[The request]
Count how many lines have the word "scene" in them. Reply with that number by itself.

[Material]
_____

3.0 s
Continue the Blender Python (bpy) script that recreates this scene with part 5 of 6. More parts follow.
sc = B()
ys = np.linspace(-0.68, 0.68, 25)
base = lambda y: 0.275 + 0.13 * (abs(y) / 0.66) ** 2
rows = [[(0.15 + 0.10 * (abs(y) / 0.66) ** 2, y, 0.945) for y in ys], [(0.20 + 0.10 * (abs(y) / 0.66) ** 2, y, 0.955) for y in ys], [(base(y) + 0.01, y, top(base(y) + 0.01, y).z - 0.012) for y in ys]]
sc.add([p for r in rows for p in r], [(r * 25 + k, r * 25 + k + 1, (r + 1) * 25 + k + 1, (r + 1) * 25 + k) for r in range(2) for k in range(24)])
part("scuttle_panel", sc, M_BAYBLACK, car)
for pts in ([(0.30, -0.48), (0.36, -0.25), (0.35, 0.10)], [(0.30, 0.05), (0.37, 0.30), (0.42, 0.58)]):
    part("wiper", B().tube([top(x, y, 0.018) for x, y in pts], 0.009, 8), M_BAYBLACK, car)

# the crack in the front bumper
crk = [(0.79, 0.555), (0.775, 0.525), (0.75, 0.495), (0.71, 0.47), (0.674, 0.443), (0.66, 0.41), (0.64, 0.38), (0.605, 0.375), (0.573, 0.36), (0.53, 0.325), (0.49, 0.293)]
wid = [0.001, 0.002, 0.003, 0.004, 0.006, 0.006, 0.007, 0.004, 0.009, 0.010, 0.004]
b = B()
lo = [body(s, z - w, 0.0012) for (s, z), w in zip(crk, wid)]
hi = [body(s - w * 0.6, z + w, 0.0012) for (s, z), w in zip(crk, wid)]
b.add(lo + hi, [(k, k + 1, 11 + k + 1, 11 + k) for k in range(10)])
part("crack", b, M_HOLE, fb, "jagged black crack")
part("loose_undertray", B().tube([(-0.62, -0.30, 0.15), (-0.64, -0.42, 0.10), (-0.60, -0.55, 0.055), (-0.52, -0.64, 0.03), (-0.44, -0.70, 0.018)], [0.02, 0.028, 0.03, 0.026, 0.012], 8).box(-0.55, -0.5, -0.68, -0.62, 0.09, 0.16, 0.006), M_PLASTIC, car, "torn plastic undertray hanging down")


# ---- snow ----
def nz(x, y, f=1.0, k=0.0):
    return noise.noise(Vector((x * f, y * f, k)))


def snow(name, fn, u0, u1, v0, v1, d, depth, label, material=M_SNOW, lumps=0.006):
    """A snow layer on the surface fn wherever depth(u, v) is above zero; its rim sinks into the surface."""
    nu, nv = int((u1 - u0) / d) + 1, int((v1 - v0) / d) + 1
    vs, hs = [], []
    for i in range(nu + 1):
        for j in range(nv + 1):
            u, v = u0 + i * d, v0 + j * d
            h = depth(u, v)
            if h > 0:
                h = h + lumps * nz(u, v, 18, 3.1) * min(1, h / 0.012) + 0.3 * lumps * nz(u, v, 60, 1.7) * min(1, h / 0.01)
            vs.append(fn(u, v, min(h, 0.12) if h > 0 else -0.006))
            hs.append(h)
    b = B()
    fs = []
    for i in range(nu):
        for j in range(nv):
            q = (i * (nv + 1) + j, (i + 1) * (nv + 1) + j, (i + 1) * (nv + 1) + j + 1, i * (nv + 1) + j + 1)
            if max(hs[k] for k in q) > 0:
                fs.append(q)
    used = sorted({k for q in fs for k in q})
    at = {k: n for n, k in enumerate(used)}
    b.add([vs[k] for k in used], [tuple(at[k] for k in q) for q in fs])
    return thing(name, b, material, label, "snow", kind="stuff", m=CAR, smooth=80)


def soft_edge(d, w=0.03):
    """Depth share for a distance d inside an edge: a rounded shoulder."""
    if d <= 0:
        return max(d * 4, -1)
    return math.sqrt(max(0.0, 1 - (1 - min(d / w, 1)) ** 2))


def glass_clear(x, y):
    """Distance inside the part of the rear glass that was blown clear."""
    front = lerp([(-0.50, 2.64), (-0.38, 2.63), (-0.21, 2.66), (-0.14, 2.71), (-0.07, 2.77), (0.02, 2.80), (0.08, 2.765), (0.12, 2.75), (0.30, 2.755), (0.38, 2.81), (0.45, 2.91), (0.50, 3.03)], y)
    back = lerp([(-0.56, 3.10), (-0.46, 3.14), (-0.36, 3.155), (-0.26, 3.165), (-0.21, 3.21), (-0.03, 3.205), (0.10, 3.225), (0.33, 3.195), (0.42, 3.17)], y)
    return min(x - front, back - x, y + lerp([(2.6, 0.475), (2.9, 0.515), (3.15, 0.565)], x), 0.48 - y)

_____

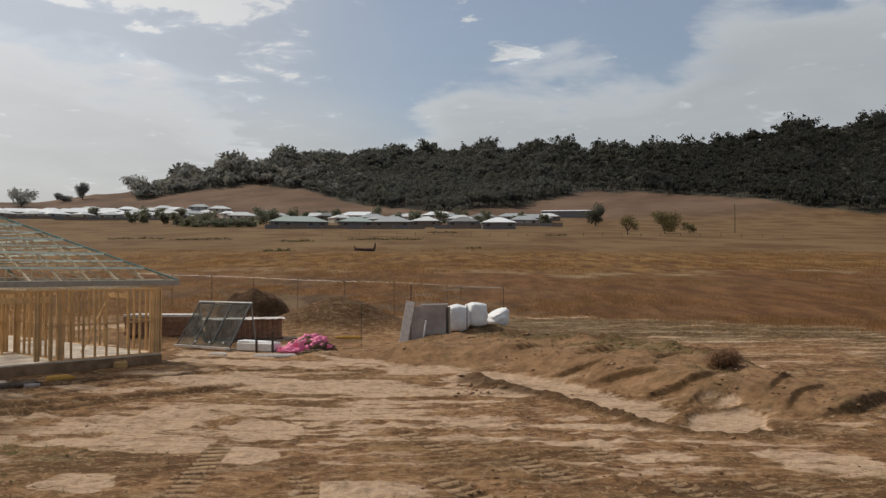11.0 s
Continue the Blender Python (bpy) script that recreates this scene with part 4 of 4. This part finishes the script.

_____

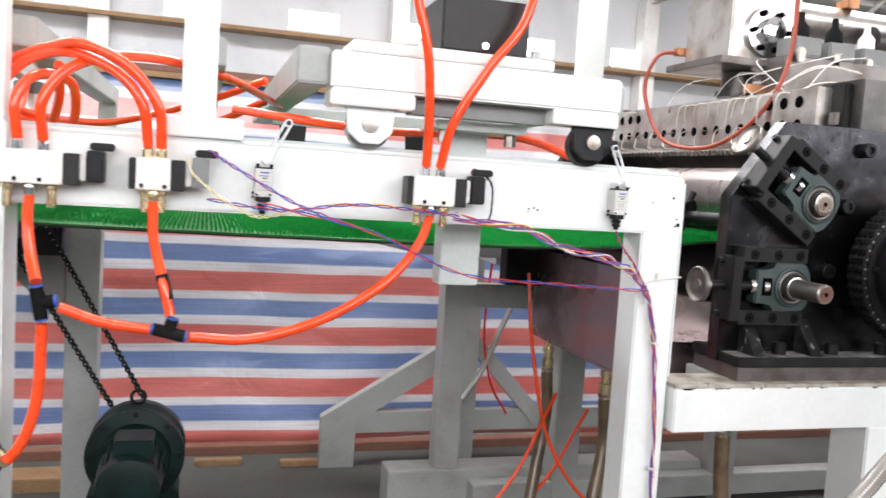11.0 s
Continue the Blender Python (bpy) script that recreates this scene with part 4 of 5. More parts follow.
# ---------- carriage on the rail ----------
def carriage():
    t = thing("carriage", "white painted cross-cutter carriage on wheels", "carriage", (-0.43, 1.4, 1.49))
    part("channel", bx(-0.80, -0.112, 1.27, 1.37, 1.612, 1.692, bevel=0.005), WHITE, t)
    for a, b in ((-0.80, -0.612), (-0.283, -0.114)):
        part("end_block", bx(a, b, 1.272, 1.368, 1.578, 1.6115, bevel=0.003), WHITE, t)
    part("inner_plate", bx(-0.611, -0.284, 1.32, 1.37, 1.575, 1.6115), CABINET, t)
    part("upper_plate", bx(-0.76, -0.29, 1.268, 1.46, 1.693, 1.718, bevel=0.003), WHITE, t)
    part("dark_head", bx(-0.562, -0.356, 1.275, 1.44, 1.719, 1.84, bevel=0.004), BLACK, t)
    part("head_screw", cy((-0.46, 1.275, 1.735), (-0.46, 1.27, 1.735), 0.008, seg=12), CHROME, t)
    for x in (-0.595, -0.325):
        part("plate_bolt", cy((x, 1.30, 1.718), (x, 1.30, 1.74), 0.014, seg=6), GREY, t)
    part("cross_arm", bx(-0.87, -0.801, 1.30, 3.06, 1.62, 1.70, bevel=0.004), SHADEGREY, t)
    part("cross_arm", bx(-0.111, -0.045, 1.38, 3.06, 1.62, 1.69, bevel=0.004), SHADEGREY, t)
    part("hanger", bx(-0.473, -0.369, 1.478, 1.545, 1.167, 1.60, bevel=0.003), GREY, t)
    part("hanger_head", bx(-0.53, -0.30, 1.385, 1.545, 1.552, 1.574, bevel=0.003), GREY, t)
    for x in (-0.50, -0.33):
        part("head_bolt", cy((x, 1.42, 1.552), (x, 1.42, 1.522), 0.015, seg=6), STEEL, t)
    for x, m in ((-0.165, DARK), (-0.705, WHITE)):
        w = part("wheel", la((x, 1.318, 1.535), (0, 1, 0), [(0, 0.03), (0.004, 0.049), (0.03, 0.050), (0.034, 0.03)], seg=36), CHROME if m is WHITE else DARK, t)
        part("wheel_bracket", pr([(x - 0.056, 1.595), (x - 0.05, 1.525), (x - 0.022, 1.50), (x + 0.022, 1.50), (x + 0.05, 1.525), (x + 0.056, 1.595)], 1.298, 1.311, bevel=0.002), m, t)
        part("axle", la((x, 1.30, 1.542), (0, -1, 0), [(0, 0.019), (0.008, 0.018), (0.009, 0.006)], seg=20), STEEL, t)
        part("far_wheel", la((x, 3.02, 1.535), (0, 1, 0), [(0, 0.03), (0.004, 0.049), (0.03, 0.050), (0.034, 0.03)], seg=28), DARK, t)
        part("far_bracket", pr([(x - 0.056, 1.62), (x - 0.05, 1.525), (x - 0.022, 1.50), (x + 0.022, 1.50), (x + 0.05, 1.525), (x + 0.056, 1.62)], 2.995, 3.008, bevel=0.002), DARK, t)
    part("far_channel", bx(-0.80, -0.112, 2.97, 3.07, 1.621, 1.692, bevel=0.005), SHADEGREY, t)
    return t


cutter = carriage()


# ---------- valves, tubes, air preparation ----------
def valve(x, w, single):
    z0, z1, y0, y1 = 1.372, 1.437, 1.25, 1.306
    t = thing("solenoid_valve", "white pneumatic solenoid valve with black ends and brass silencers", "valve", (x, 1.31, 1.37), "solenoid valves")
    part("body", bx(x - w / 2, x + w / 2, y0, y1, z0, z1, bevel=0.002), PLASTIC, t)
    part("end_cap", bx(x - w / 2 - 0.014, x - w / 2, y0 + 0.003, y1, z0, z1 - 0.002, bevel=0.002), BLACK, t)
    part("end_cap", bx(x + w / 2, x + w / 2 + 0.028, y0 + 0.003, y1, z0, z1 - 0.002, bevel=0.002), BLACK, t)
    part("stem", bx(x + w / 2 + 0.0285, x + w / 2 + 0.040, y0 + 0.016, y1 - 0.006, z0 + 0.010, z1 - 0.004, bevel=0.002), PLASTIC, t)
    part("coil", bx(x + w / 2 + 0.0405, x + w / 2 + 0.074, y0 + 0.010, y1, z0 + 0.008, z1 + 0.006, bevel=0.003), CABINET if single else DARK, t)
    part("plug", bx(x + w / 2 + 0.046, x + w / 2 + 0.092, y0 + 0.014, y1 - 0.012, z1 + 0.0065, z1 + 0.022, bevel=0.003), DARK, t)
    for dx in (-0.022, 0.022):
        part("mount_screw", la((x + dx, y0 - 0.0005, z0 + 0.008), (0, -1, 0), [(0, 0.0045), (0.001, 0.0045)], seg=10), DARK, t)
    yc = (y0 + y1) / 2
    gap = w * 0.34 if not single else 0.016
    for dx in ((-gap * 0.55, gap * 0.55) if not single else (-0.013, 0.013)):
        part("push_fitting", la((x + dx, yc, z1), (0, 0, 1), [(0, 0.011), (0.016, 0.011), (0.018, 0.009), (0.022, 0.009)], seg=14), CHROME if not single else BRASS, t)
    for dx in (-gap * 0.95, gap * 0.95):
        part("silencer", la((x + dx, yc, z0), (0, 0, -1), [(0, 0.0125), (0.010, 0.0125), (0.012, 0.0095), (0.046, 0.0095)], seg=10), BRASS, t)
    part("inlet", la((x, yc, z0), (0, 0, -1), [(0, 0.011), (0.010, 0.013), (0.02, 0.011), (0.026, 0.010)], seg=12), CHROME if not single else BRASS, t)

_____

[Full output]
3